Provide the number of lines where the word "part" occurs, and no other text.
+++
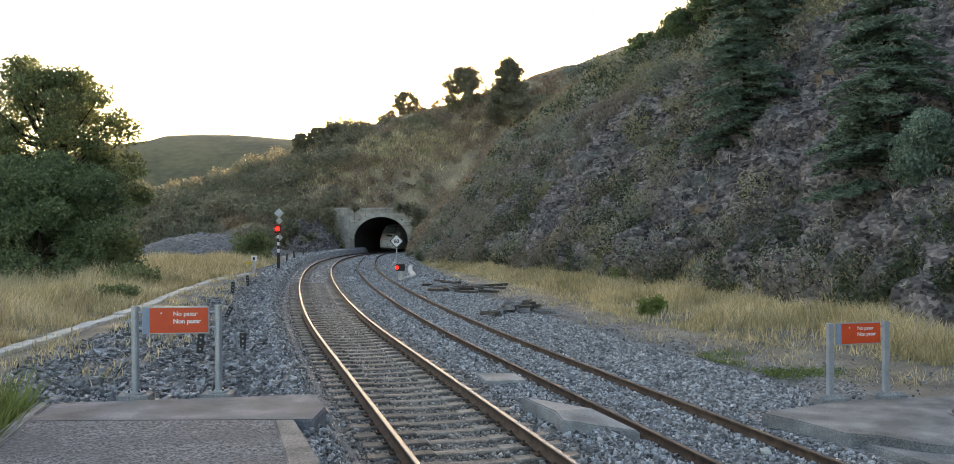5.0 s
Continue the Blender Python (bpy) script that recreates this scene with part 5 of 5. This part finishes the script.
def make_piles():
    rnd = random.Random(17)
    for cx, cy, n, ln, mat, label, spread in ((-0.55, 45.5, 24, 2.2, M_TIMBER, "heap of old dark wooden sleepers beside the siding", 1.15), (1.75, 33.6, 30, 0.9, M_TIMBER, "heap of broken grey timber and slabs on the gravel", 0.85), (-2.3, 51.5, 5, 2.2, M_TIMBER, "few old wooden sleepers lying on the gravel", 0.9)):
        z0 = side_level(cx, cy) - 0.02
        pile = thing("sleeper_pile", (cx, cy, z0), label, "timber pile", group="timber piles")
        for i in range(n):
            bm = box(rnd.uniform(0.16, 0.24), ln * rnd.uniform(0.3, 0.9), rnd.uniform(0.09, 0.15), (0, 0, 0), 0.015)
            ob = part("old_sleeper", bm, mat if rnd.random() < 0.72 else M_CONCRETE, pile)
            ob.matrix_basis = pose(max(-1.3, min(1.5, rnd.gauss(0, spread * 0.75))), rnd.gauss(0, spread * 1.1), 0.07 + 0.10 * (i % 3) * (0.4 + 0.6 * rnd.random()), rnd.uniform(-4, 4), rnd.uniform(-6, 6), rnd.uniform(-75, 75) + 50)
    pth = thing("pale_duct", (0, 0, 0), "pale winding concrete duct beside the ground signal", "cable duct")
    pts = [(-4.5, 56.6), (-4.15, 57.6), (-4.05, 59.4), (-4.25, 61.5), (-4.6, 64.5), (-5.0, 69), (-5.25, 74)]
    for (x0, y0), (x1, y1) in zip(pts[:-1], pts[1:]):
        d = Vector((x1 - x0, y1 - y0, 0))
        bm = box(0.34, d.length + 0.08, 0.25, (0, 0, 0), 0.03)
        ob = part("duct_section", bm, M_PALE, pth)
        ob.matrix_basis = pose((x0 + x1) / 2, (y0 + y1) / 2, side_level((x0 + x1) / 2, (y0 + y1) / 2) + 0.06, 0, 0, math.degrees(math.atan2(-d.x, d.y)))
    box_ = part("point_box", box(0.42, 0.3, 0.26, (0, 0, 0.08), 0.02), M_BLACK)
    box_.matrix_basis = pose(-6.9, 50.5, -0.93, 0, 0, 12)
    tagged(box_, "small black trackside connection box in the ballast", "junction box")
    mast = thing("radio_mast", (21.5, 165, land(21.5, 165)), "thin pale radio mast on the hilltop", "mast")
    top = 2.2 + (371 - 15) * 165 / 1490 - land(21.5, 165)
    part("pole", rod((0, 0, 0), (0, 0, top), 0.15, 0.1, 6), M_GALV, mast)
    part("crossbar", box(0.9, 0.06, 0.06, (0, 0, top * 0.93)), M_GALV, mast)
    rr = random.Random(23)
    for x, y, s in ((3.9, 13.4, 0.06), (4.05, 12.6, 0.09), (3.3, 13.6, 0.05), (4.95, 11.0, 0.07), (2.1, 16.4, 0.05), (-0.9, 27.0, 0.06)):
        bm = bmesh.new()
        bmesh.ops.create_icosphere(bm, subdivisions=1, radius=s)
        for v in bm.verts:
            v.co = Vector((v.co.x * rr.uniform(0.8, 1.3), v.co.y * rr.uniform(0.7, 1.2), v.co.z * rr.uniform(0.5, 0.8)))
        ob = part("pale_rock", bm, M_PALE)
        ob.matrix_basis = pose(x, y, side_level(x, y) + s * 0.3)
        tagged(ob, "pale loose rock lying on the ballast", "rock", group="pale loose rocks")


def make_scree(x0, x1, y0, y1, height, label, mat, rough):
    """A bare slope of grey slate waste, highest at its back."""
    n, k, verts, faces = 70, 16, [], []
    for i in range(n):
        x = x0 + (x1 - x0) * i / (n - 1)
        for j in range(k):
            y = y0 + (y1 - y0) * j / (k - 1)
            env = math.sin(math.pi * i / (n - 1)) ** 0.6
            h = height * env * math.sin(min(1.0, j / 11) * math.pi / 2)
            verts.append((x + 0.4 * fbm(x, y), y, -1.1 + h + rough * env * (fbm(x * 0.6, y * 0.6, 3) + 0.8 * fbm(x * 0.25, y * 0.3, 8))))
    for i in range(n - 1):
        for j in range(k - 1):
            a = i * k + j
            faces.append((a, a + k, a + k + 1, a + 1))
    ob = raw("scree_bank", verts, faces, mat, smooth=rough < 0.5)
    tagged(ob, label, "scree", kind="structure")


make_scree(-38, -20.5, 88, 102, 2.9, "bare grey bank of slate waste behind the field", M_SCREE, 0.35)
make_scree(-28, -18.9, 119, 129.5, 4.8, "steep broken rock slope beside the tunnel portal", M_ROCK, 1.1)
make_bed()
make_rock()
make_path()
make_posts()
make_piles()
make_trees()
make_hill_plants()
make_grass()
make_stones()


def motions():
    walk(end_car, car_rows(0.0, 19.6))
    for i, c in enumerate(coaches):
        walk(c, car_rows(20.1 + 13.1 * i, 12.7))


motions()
+++
RIGHT ANSWER ▸ 7